Directions for this task: Scan the data below and pick out the lines containing the word "with".

Material:
▬▬▬▬▬▬

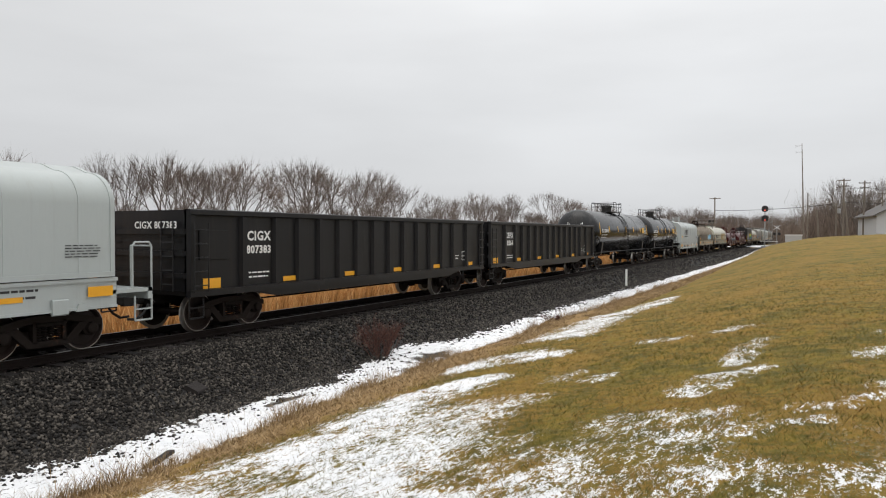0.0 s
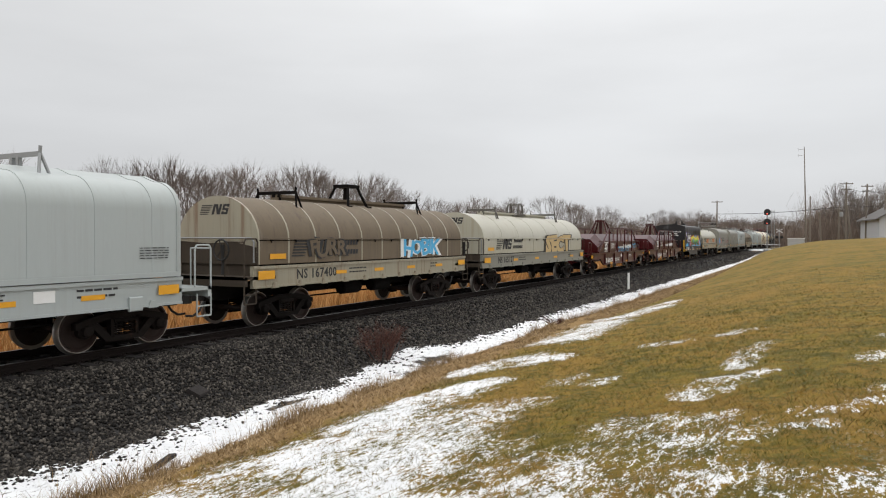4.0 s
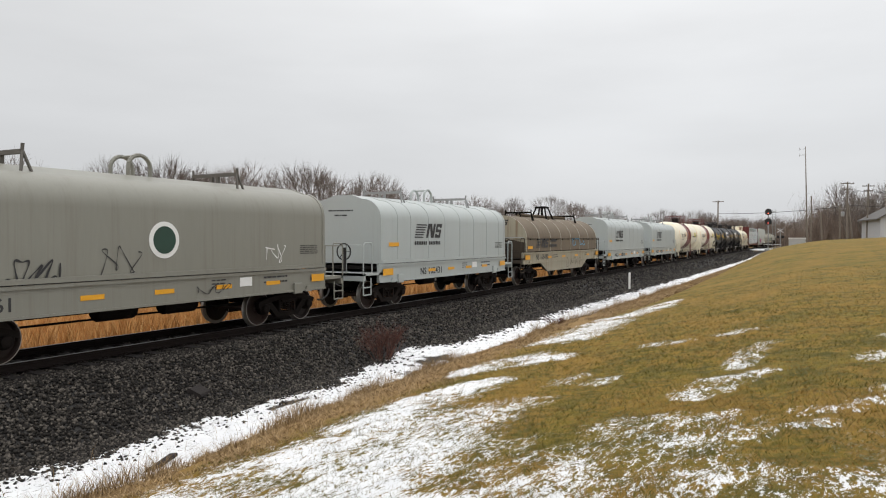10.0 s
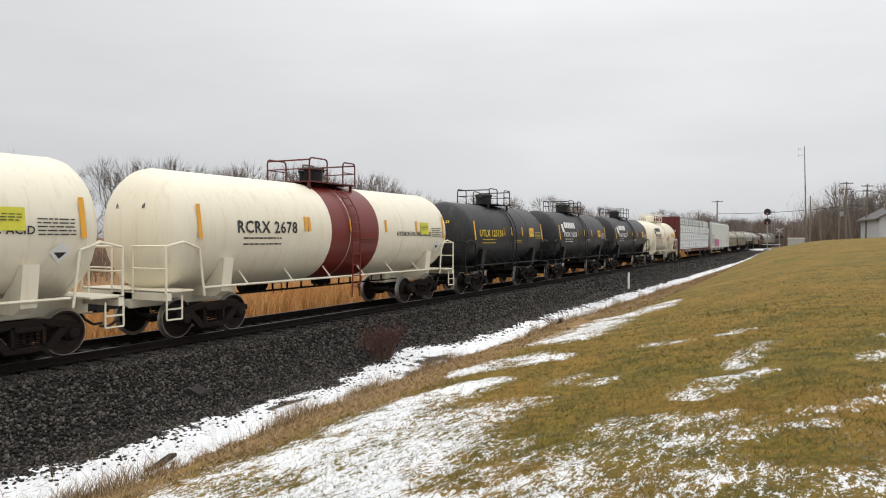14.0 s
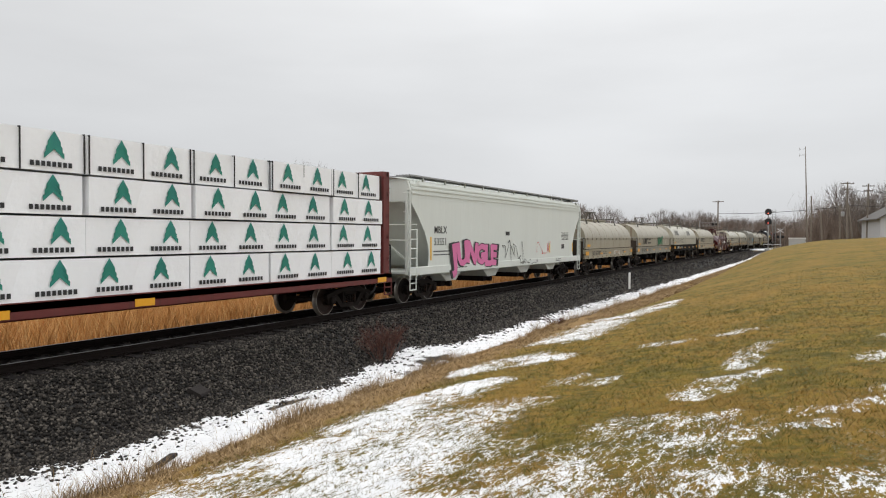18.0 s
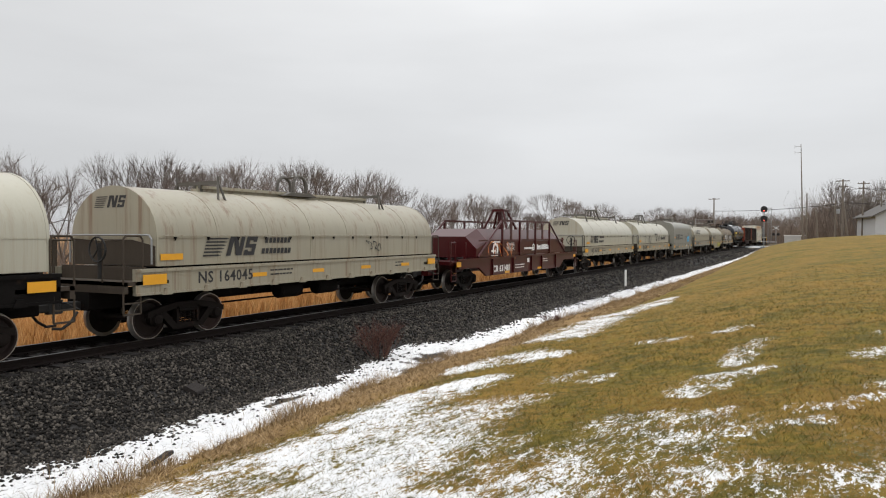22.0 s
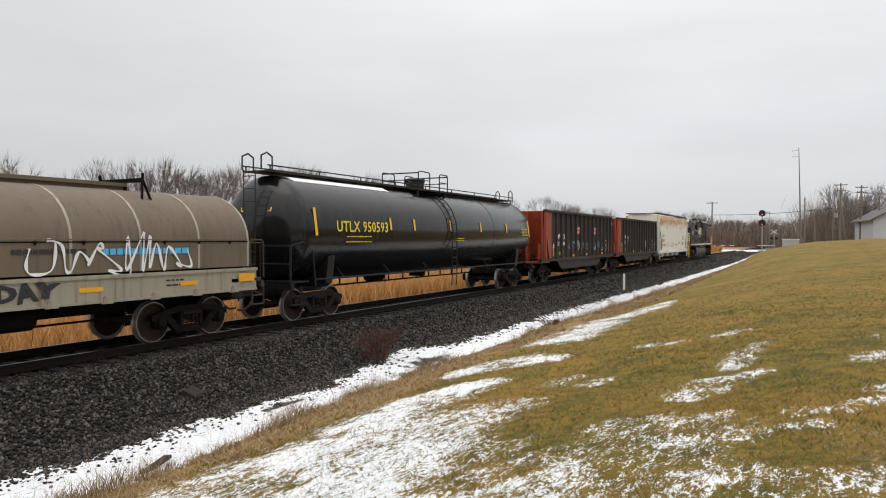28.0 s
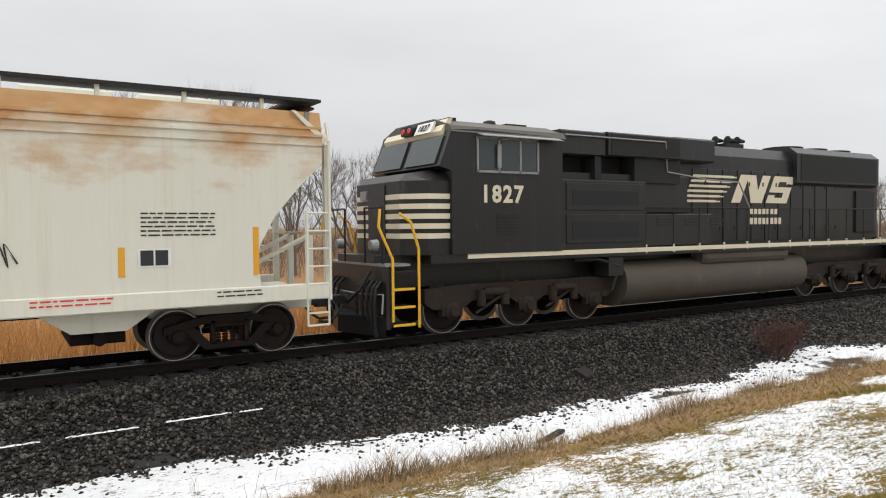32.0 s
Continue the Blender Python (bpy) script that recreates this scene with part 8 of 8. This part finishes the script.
def motions():
    """The train rolls by at one speed; every wheelset turns with it."""
    for ob, mid in TRAIN:
        walk(ob, [(0.0, pose(0, mid, 0)), (32.0, pose(0, mid - SPEED * 32.0, 0))])
    turning = {}
    for w, y, r in WHEELSETS:
        key = (round(y, 2), r)
        if key not in turning:
            step = math.degrees(SPEED / FPS / r)
            walk(w, [(k / FPS, pose(0, y, r, k * step, 0, 0)) for k in range(32 * FPS + 1)])
            turning[key] = w.animation_data
        else:
            w.rotation_mode = "QUATERNION"
            keys = w.animation_data_create()
            keys.action, keys.action_slot = turning[key].action, turning[key].action_slot


motions()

▬▬▬▬▬▬

Solution to this problem:
Continue the Blender Python (bpy) script that recreates this scene with part 8 of 8. This part finishes the script.
    """The train rolls by at one speed; every wheelset turns with it."""